## Begin

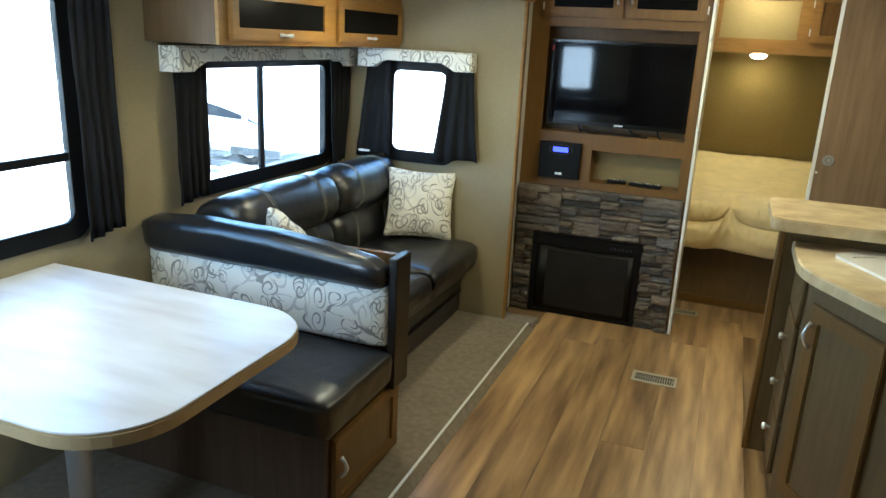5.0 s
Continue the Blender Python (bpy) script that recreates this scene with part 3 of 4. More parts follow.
for y0, y1 in ((2.585, 3.372), (3.378, 4.055)):
    low = (-2.055, 0.552, 0.122, 0.135, 0.14, 2.8, y0 * 3, 0.085)
    top = (-2.062, 0.776, 0.155, 0.128, 0.36, 2.4, y0 * 5, 0.085)
    back = part("back_cushion", stuffed_roll(y0 + 0.004, y1 - 0.004, *low), M_LEATHER, sofa, "", True)
    roll = part("head_roll", stuffed_roll(y0, y1, *top), M_LEATHER, sofa, "puffed black leather top roll", True)
    for ys in (y0 + (y1 - y0) * 0.27, y0 + (y1 - y0) * 0.76):
        stitch_line(roll, y0, y1, ys, -62, 110, top)
        stitch_line(back, y0 + 0.004, y1 - 0.004, ys, -40, 50, low)


def pillow(name, c, size, rot, label, thick=0.075, seed=0.0):
    """Square throw pillow: pinched corners, soft bulge."""
    def shape(u, p):
        f = (1 - abs(u.x) ** 2.4) * (1 - abs(u.z) ** 2.4)
        p.y = u.y * (0.008 + thick * f ** 0.55)
        p.z *= 1 - 0.085 * (1 - u.x ** 2) * u.z ** 2
        p.x *= 1 - 0.085 * (1 - u.z ** 2) * u.x ** 2
        return p
    bm = cushion(-size / 2, size / 2, -0.04, 0.04, -size / 2, size / 2, 0.012, 0, 0, 22, shape)
    for v in bm.verts:
        v.co += Vector((0, 1, 0)) * 0.012 * noise.noise(v.co * 11 + Vector((seed, 0, 0)))
    ob = solid(name, bm, M_FABRIC, label, "pillow", group="throw pillows", smooth=True)
    ob.matrix_world = pose(*c, *rot)
    return ob


pillow("throw_pillow", (-1.735, 3.93, 0.672), 0.39, (-14, 5, 33), "cream square throw pillow with grey swirls on sofa end")
pillow("throw_pillow", (-1.80, 2.77, 0.652), 0.38, (-34, 34, 120), "cream swirl throw pillow leaning at the sofa's dinette end", seed=4.0)


# ---- dinette ----
def dinette_bench():
    b = thing("dinette_bench", "black dinette bench with swirl-print backrest and wood base", "bench", (-1.75, 2.28, 0.035), "dinette benches")
    part("base", box(-2.29, -1.225, 2.04, 2.55, 0.036, 0.345, 0.004), M_DARK, b, "dark wood storage base")
    part("seat_cushion", cushion(-2.285, -1.19, 1.985, 2.47, 0.347, 0.482, 0.035, 0.01, 0.005, 16), M_LEATHER, b, "", True)

    def arch(u, p):
        if u.z > 0:
            p.z += 0.055 * (1 - ((u.x + 0.25) / 1.2) ** 2) - 0.02
        p.y += 0.012 * (1 - u.z)
        return p
    part("top_bolster", cushion(-2.29, -1.225, 2.385, 2.52, 0.70, 0.835, 0.05, 0.012, 0.006, 18, arch), M_LEATHER, b, "arched black vinyl top bolster", True)
    part("back_pad", cushion(-2.285, -1.222, 2.435, 2.525, 0.482, 0.725, 0.03, 0.018, 0.003, 16), M_FABRIC, b, "white back pad with grey swirls", True)
    outline = [(-2.295, 0.03), (-1.222, 0.03), (-1.222, 0.812)]
    outline += [(-1.222 - 1.073 * k / 16, 0.812 - 0.012 * k / 16) for k in range(1, 16)] + [(-2.295, 0.80)]
    bm = bmesh.new()
    lo = [bm.verts.new((x, 2.552, z)) for x, z in outline]
    hi = [bm.verts.new((x, 2.572, z)) for x, z in outline]
    bm.faces.new(lo)
    bm.faces.new(hi[::-1])
    for k in range(len(outline)):
        n = (k + 1) % len(outline)
        bm.faces.new((lo[k], lo[n], hi[n], hi[k]))
    part("back_board", bm, M_CABINET, b, "thin wood back board")
    part("end_panel", box(-1.221, -1.188, 2.455, 2.575, 0.325, 0.826, 0.006), M_POST, b, "black-stained end post")
    side = panel_door(b, 2.06, 2.53, 0.06, 0.325, -1.205, 1, on_x, 0.045, M_CABINET, M_KITCHEN, "storage_door")
    pull(side, (-1.205, 2.09, 0.215), (0, 0, 1), (1, 0, 0), 0.07)
    return b


bench = dinette_bench()
copy_thing(bench, pose(-1.755, 0.905, 0.035, 0, 0, 180))
table = thing("dinette_table", "white marbled laminate dinette table with tan edge", "table", (-1.75, 1.6, 0.035))
pts = []
for cx, cy, s in ((-1.42, 1.80, 0),):
    pts += [(cx + 0.205 * math.cos(radians(s + 90 * k / 8)), cy + 0.205 * math.sin(radians(s + 90 * k / 8))) for k in range(9)]
pts += [(-2.285, 2.005), (-2.285, 1.20)]
pts += [(-1.42 + 0.205 * math.cos(radians(270 + 90 * k / 8)), 1.405 + 0.205 * math.sin(radians(270 + 90 * k / 8))) for k in range(9)]
part("tabletop", prism(pts, 0.7605, 0.764, 0.0015), M_MARBLE, table)
edge_pts = [(x + (0.003 if x > -2.2 else 0), y + (0.003 if y > 1.6 else -0.003)) for x, y in pts]
part("table_edge", prism(edge_pts, 0.728, 0.760, 0.004), M_EDGE, table, "tan wood-look edge band")
part("pedestal", disc(-1.78, 1.6, 0.385, 0.035, 0.69, "z", 20), M_CHROME, table, "chrome table leg", True)
part("foot_plate", disc(-1.78, 1.6, 0.042, 0.09, 0.012, "z", 24, 0.003), M_CHROME, table)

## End

_PROBLEM REQUIREMENTS_:
Reproduce the data word for word, excluding its pictures.

_ANSWER IN FULL_:
5.0 s
Continue the Blender Python (bpy) script that recreates this scene with part 3 of 4. More parts follow.
for y0, y1 in ((2.585, 3.372), (3.378, 4.055)):
    low = (-2.055, 0.552, 0.122, 0.135, 0.14, 2.8, y0 * 3, 0.085)
    top = (-2.062, 0.776, 0.155, 0.128, 0.36, 2.4, y0 * 5, 0.085)
    back = part("back_cushion", stuffed_roll(y0 + 0.004, y1 - 0.004, *low), M_LEATHER, sofa, "", True)
    roll = part("head_roll", stuffed_roll(y0, y1, *top), M_LEATHER, sofa, "puffed black leather top roll", True)
    for ys in (y0 + (y1 - y0) * 0.27, y0 + (y1 - y0) * 0.76):
        stitch_line(roll, y0, y1, ys, -62, 110, top)
        stitch_line(back, y0 + 0.004, y1 - 0.004, ys, -40, 50, low)


def pillow(name, c, size, rot, label, thick=0.075, seed=0.0):
    """Square throw pillow: pinched corners, soft bulge."""
    def shape(u, p):
        f = (1 - abs(u.x) ** 2.4) * (1 - abs(u.z) ** 2.4)
        p.y = u.y * (0.008 + thick * f ** 0.55)
        p.z *= 1 - 0.085 * (1 - u.x ** 2) * u.z ** 2
        p.x *= 1 - 0.085 * (1 - u.z ** 2) * u.x ** 2
        return p
    bm = cushion(-size / 2, size / 2, -0.04, 0.04, -size / 2, size / 2, 0.012, 0, 0, 22, shape)
    for v in bm.verts:
        v.co += Vector((0, 1, 0)) * 0.012 * noise.noise(v.co * 11 + Vector((seed, 0, 0)))
    ob = solid(name, bm, M_FABRIC, label, "pillow", group="throw pillows", smooth=True)
    ob.matrix_world = pose(*c, *rot)
    return ob


pillow("throw_pillow", (-1.735, 3.93, 0.672), 0.39, (-14, 5, 33), "cream square throw pillow with grey swirls on sofa end")
pillow("throw_pillow", (-1.80, 2.77, 0.652), 0.38, (-34, 34, 120), "cream swirl throw pillow leaning at the sofa's dinette end", seed=4.0)


# ---- dinette ----
def dinette_bench():
    b = thing("dinette_bench", "black dinette bench with swirl-print backrest and wood base", "bench", (-1.75, 2.28, 0.035), "dinette benches")
    part("base", box(-2.29, -1.225, 2.04, 2.55, 0.036, 0.345, 0.004), M_DARK, b, "dark wood storage base")
    part("seat_cushion", cushion(-2.285, -1.19, 1.985, 2.47, 0.347, 0.482, 0.035, 0.01, 0.005, 16), M_LEATHER, b, "", True)

    def arch(u, p):
        if u.z > 0:
            p.z += 0.055 * (1 - ((u.x + 0.25) / 1.2) ** 2) - 0.02
        p.y += 0.012 * (1 - u.z)
        return p
    part("top_bolster", cushion(-2.29, -1.225, 2.385, 2.52, 0.70, 0.835, 0.05, 0.012, 0.006, 18, arch), M_LEATHER, b, "arched black vinyl top bolster", True)
    part("back_pad", cushion(-2.285, -1.222, 2.435, 2.525, 0.482, 0.725, 0.03, 0.018, 0.003, 16), M_FABRIC, b, "white back pad with grey swirls", True)
    outline = [(-2.295, 0.03), (-1.222, 0.03), (-1.222, 0.812)]
    outline += [(-1.222 - 1.073 * k / 16, 0.812 - 0.012 * k / 16) for k in range(1, 16)] + [(-2.295, 0.80)]
    bm = bmesh.new()
    lo = [bm.verts.new((x, 2.552, z)) for x, z in outline]
    hi = [bm.verts.new((x, 2.572, z)) for x, z in outline]
    bm.faces.new(lo)
    bm.faces.new(hi[::-1])
    for k in range(len(outline)):
        n = (k + 1) % len(outline)
        bm.faces.new((lo[k], lo[n], hi[n], hi[k]))
    part("back_board", bm, M_CABINET, b, "thin wood back board")
    part("end_panel", box(-1.221, -1.188, 2.455, 2.575, 0.325, 0.826, 0.006), M_POST, b, "black-stained end post")
    side = panel_door(b, 2.06, 2.53, 0.06, 0.325, -1.205, 1, on_x, 0.045, M_CABINET, M_KITCHEN, "storage_door")
    pull(side, (-1.205, 2.09, 0.215), (0, 0, 1), (1, 0, 0), 0.07)
    return b


bench = dinette_bench()
copy_thing(bench, pose(-1.755, 0.905, 0.035, 0, 0, 180))
table = thing("dinette_table", "white marbled laminate dinette table with tan edge", "table", (-1.75, 1.6, 0.035))
pts = []
for cx, cy, s in ((-1.42, 1.80, 0),):
    pts += [(cx + 0.205 * math.cos(radians(s + 90 * k / 8)), cy + 0.205 * math.sin(radians(s + 90 * k / 8))) for k in range(9)]
pts += [(-2.285, 2.005), (-2.285, 1.20)]
pts += [(-1.42 + 0.205 * math.cos(radians(270 + 90 * k / 8)), 1.405 + 0.205 * math.sin(radians(270 + 90 * k / 8))) for k in range(9)]
part("tabletop", prism(pts, 0.7605, 0.764, 0.0015), M_MARBLE, table)
edge_pts = [(x + (0.003 if x > -2.2 else 0), y + (0.003 if y > 1.6 else -0.003)) for x, y in pts]
part("table_edge", prism(edge_pts, 0.728, 0.760, 0.004), M_EDGE, table, "tan wood-look edge band")
part("pedestal", disc(-1.78, 1.6, 0.385, 0.035, 0.69, "z", 20), M_CHROME, table, "chrome table leg", True)
part("foot_plate", disc(-1.78, 1.6, 0.042, 0.09, 0.012, "z", 24, 0.003), M_CHROME, table)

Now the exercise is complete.